— start of THE DATA —

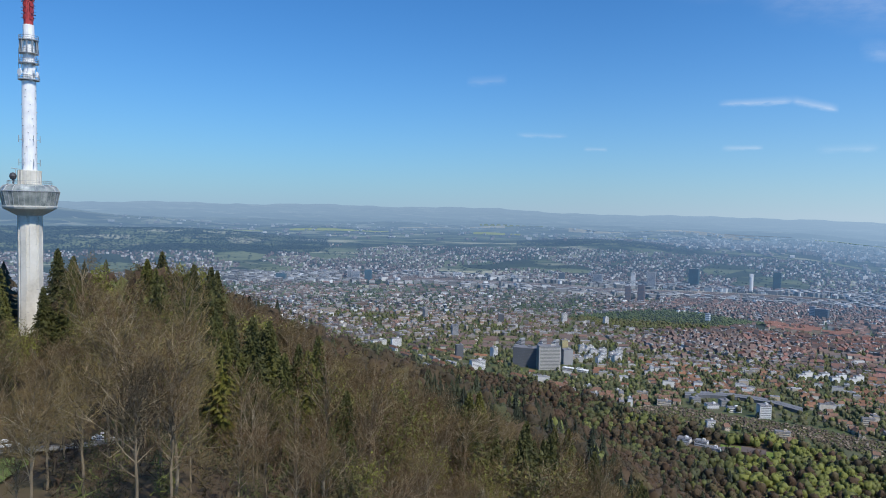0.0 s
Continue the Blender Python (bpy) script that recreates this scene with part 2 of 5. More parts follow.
M_SLOPESPRUCE = material("slope spruce needles", [(0.014, 0.021, 0.009), (0.028, 0.038, 0.013), (0.055, 0.062, 0.02)], 0.75, 0.7, per="tone", plan=0.02)
M_TWIG = material("bare beech twigs", [(0.038, 0.025, 0.007), (0.098, 0.068, 0.018), (0.088, 0.046, 0.014), (0.132, 0.096, 0.027), (0.25, 0.19, 0.075)], 0.85, 0.75, 0.5, per="object", plan=0.075)
M_BARK = material("grey beech bark", [(0.11, 0.082, 0.048), (0.21, 0.163, 0.10), (0.36, 0.295, 0.195)], 0.85, 0.3, 3.0, plan=0.3)
M_BUD = material("young leaves", [(0.05, 0.045, 0.010), (0.10, 0.10, 0.014), (0.20, 0.205, 0.022), (0.12, 0.095, 0.024)], 0.7, 0.7, 0.5, per="object", plan=0.07)
# half of the lake's colour is pale haze painted as emission
M_WATER = painted_haze_material("lake water", [(0.3, (0.06, 0.12, 0.17)), (0.7, (0.09, 0.16, 0.21))], 0.8, haze=(0.26, 0.42, 0.58), fixed=0.50, rough=0.16)
M_LAWN = material("mown grass", [(0.085, 0.135, 0.018), (0.125, 0.185, 0.024), (0.15, 0.18, 0.04)], 0.85, 0.0, 0.3, plan=0.012)
M_CLAY = material("red clay court", [(0.27, 0.105, 0.06), (0.33, 0.14, 0.085)], 0.9, 0.0, 0.4)
M_ROAD = material("worn asphalt", [(0.09, 0.09, 0.09), (0.15, 0.145, 0.14), (0.20, 0.19, 0.18)], 0.8, 0.0, 0.3)
M_TRACK = material("pale gravel track", [(0.34, 0.32, 0.27), (0.44, 0.42, 0.37)], 0.9, 0.0, 0.4)
# M_RAIL, M_FIELD, M_CROP and M_SAND glow with a fixed share of painted haze
M_RAIL = painted_haze_material("ballast and track", [(0.3, (0.07, 0.066, 0.066)), (0.7, (0.15, 0.14, 0.14))], 9.0, fixed=0.16)
M_FIELD = painted_haze_material("pale far fields", [(0.3, (0.34, 0.34, 0.28)), (0.7, (0.50, 0.49, 0.43))], 6.0, fixed=0.45)
M_CROP = painted_haze_material("green far fields", [(0.3, (0.20, 0.24, 0.10)), (0.7, (0.26, 0.29, 0.12))], 2.0, fixed=0.44)
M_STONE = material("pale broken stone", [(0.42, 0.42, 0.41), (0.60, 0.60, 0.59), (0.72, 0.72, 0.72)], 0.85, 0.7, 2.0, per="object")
M_SAND = painted_haze_material("sandy exercise ground", [(0.3, (0.19, 0.19, 0.085)), (0.7, (0.25, 0.24, 0.12))], 9.0, fixed=0.14)
M_SOIL = material("garden plots", [(0.040, 0.050, 0.016), (0.070, 0.080, 0.024), (0.12, 0.095, 0.050), (0.08, 0.062, 0.030)], 0.9, 0.0, 0.12, plan=0.06)
M_CONCRETE = material("cast concrete", [(0.50, 0.47, 0.40), (0.66, 0.63, 0.55), (0.74, 0.71, 0.63)], 0.8, 0.1, 1.2, plan=0.15)
M_WHITE = material("white painted steel", [(0.78, 0.78, 0.77), (0.90, 0.90, 0.89), (0.96, 0.96, 0.95)], 0.5, 0.1, 1.5, plan=0.4)
M_RED = material("red painted steel", [(0.36, 0.03, 0.03), (0.46, 0.05, 0.045)], 0.5, 0.2, 1.5, plan=0.4)
M_STEEL = material("galvanised steel", [(0.30, 0.31, 0.31), (0.46, 0.47, 0.47)], 0.5, 0.4, metal=0.3)
M_DARK = material("dark steel", [(0.03, 0.03, 0.035), (0.06, 0.06, 0.065)], 0.5, 0.5)
M_GLASS = material("window glass", [(0.06, 0.065, 0.07), (0.16, 0.165, 0.17)], 0.3, 0.8, gloss=0.4)
# pale patches in this colour stand in for light seen through the panes
M_PODGLASS = material("gallery glass", [(0.10, 0.13, 0.13), (0.30, 0.33, 0.31), (0.62, 0.64, 0.58)], 0.12, 0.2, 0.55, gloss=1.0, plan=0.35)
M_GRAVEL = material("pale trodden gravel", [(0.10, 0.09, 0.06), (0.26, 0.24, 0.20), (0.46, 0.44, 0.40)], 0.9, 0.0, 1.2, plan=0.25)
M_PALE = material("pale facade panels", [(0.58, 0.57, 0.54), (0.70, 0.69, 0.67), (0.78, 0.77, 0.75)], 0.7, 0.4, 0.1)
M_BROWN = material("brown facade panels", [(0.12, 0.075, 0.06), (0.17, 0.105, 0.085)], 0.6, 0.5)
M_MEADOW = material("grazed meadow", [(0.08, 0.12, 0.024), (0.115, 0.15, 0.03), (0.15, 0.165, 0.045), (0.09, 0.135, 0.025)], 0.85, 0.0, 0.02, plan=0.006)
M_SLATE = material("dark facade panels", [(0.10, 0.11, 0.125), (0.15, 0.155, 0.17)], 0.5, 0.5)
M_SLAB = material("weathered concrete slabs", [(0.40, 0.385, 0.35), (0.52, 0.50, 0.46)], 0.8, 0.5, 0.15)
M_DEPOT = material("dull sheet metal roof", [(0.15, 0.155, 0.16), (0.24, 0.24, 0.245)], 0.6, 0.3, 0.2)
M_BLUE = material("blue green curtain wall", [(0.04, 0.09, 0.12), (0.06, 0.12, 0.15)], 0.3, 0.5)
M_YELLOW = material("yellow facade panels", [(0.46, 0.38, 0.17), (0.54, 0.46, 0.24)], 0.7, 0.5)
M_GREY = material("grey facade panels", [(0.26, 0.26, 0.27), (0.36, 0.36, 0.36)], 0.7, 0.5)

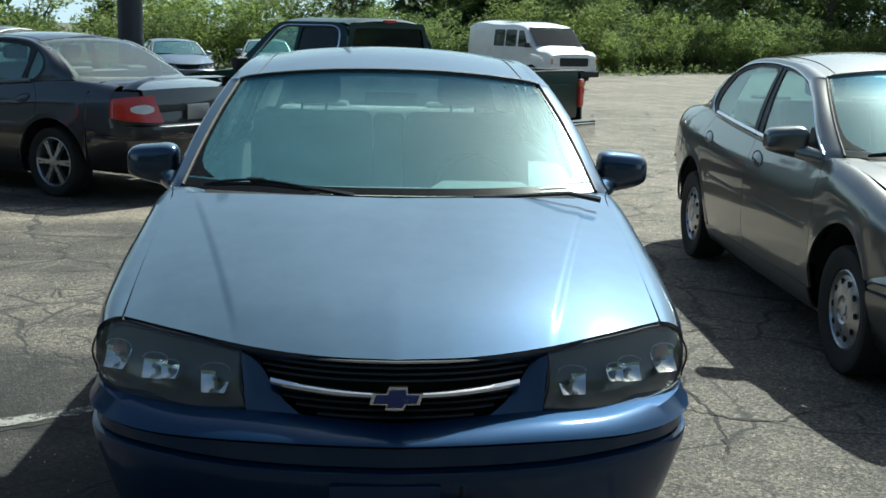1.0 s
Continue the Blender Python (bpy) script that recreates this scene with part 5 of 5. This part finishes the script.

— end of THE DATA —

→ **YOUR TASK**
Transcribe every entry above exactly. Omit all pictures.

→ **RESULT**
0.0 s
Continue the Blender Python (bpy) script that recreates this scene with part 2 of 5. More parts follow.
M_SLOPESPRUCE = material("slope spruce needles", [(0.014, 0.021, 0.009), (0.028, 0.038, 0.013), (0.055, 0.062, 0.02)], 0.75, 0.7, per="tone", plan=0.02)
M_TWIG = material("bare beech twigs", [(0.038, 0.025, 0.007), (0.098, 0.068, 0.018), (0.088, 0.046, 0.014), (0.132, 0.096, 0.027), (0.25, 0.19, 0.075)], 0.85, 0.75, 0.5, per="object", plan=0.075)
M_BARK = material("grey beech bark", [(0.11, 0.082, 0.048), (0.21, 0.163, 0.10), (0.36, 0.295, 0.195)], 0.85, 0.3, 3.0, plan=0.3)
M_BUD = material("young leaves", [(0.05, 0.045, 0.010), (0.10, 0.10, 0.014), (0.20, 0.205, 0.022), (0.12, 0.095, 0.024)], 0.7, 0.7, 0.5, per="object", plan=0.07)
# half of the lake's colour is pale haze painted as emission
M_WATER = painted_haze_material("lake water", [(0.3, (0.06, 0.12, 0.17)), (0.7, (0.09, 0.16, 0.21))], 0.8, haze=(0.26, 0.42, 0.58), fixed=0.50, rough=0.16)
M_LAWN = material("mown grass", [(0.085, 0.135, 0.018), (0.125, 0.185, 0.024), (0.15, 0.18, 0.04)], 0.85, 0.0, 0.3, plan=0.012)
M_CLAY = material("red clay court", [(0.27, 0.105, 0.06), (0.33, 0.14, 0.085)], 0.9, 0.0, 0.4)
M_ROAD = material("worn asphalt", [(0.09, 0.09, 0.09), (0.15, 0.145, 0.14), (0.20, 0.19, 0.18)], 0.8, 0.0, 0.3)
M_TRACK = material("pale gravel track", [(0.34, 0.32, 0.27), (0.44, 0.42, 0.37)], 0.9, 0.0, 0.4)
# M_RAIL, M_FIELD, M_CROP and M_SAND glow with a fixed share of painted haze
M_RAIL = painted_haze_material("ballast and track", [(0.3, (0.07, 0.066, 0.066)), (0.7, (0.15, 0.14, 0.14))], 9.0, fixed=0.16)
M_FIELD = painted_haze_material("pale far fields", [(0.3, (0.34, 0.34, 0.28)), (0.7, (0.50, 0.49, 0.43))], 6.0, fixed=0.45)
M_CROP = painted_haze_material("green far fields", [(0.3, (0.20, 0.24, 0.10)), (0.7, (0.26, 0.29, 0.12))], 2.0, fixed=0.44)
M_STONE = material("pale broken stone", [(0.42, 0.42, 0.41), (0.60, 0.60, 0.59), (0.72, 0.72, 0.72)], 0.85, 0.7, 2.0, per="object")
M_SAND = painted_haze_material("sandy exercise ground", [(0.3, (0.19, 0.19, 0.085)), (0.7, (0.25, 0.24, 0.12))], 9.0, fixed=0.14)
M_SOIL = material("garden plots", [(0.040, 0.050, 0.016), (0.070, 0.080, 0.024), (0.12, 0.095, 0.050), (0.08, 0.062, 0.030)], 0.9, 0.0, 0.12, plan=0.06)
M_CONCRETE = material("cast concrete", [(0.50, 0.47, 0.40), (0.66, 0.63, 0.55), (0.74, 0.71, 0.63)], 0.8, 0.1, 1.2, plan=0.15)
M_WHITE = material("white painted steel", [(0.78, 0.78, 0.77), (0.90, 0.90, 0.89), (0.96, 0.96, 0.95)], 0.5, 0.1, 1.5, plan=0.4)
M_RED = material("red painted steel", [(0.36, 0.03, 0.03), (0.46, 0.05, 0.045)], 0.5, 0.2, 1.5, plan=0.4)
M_STEEL = material("galvanised steel", [(0.30, 0.31, 0.31), (0.46, 0.47, 0.47)], 0.5, 0.4, metal=0.3)
M_DARK = material("dark steel", [(0.03, 0.03, 0.035), (0.06, 0.06, 0.065)], 0.5, 0.5)
M_GLASS = material("window glass", [(0.06, 0.065, 0.07), (0.16, 0.165, 0.17)], 0.3, 0.8, gloss=0.4)
# pale patches in this colour stand in for light seen through the panes
M_PODGLASS = material("gallery glass", [(0.10, 0.13, 0.13), (0.30, 0.33, 0.31), (0.62, 0.64, 0.58)], 0.12, 0.2, 0.55, gloss=1.0, plan=0.35)
M_GRAVEL = material("pale trodden gravel", [(0.10, 0.09, 0.06), (0.26, 0.24, 0.20), (0.46, 0.44, 0.40)], 0.9, 0.0, 1.2, plan=0.25)
M_PALE = material("pale facade panels", [(0.58, 0.57, 0.54), (0.70, 0.69, 0.67), (0.78, 0.77, 0.75)], 0.7, 0.4, 0.1)
M_BROWN = material("brown facade panels", [(0.12, 0.075, 0.06), (0.17, 0.105, 0.085)], 0.6, 0.5)
M_MEADOW = material("grazed meadow", [(0.08, 0.12, 0.024), (0.115, 0.15, 0.03), (0.15, 0.165, 0.045), (0.09, 0.135, 0.025)], 0.85, 0.0, 0.02, plan=0.006)
M_SLATE = material("dark facade panels", [(0.10, 0.11, 0.125), (0.15, 0.155, 0.17)], 0.5, 0.5)
M_SLAB = material("weathered concrete slabs", [(0.40, 0.385, 0.35), (0.52, 0.50, 0.46)], 0.8, 0.5, 0.15)
M_DEPOT = material("dull sheet metal roof", [(0.15, 0.155, 0.16), (0.24, 0.24, 0.245)], 0.6, 0.3, 0.2)
M_BLUE = material("blue green curtain wall", [(0.04, 0.09, 0.12), (0.06, 0.12, 0.15)], 0.3, 0.5)
M_YELLOW = material("yellow facade panels", [(0.46, 0.38, 0.17), (0.54, 0.46, 0.24)], 0.7, 0.5)
M_GREY = material("grey facade panels", [(0.26, 0.26, 0.27), (0.36, 0.36, 0.36)], 0.7, 0.5)

1.0 s
Continue the Blender Python (bpy) script that recreates this scene with part 5 of 5. This part finishes the script.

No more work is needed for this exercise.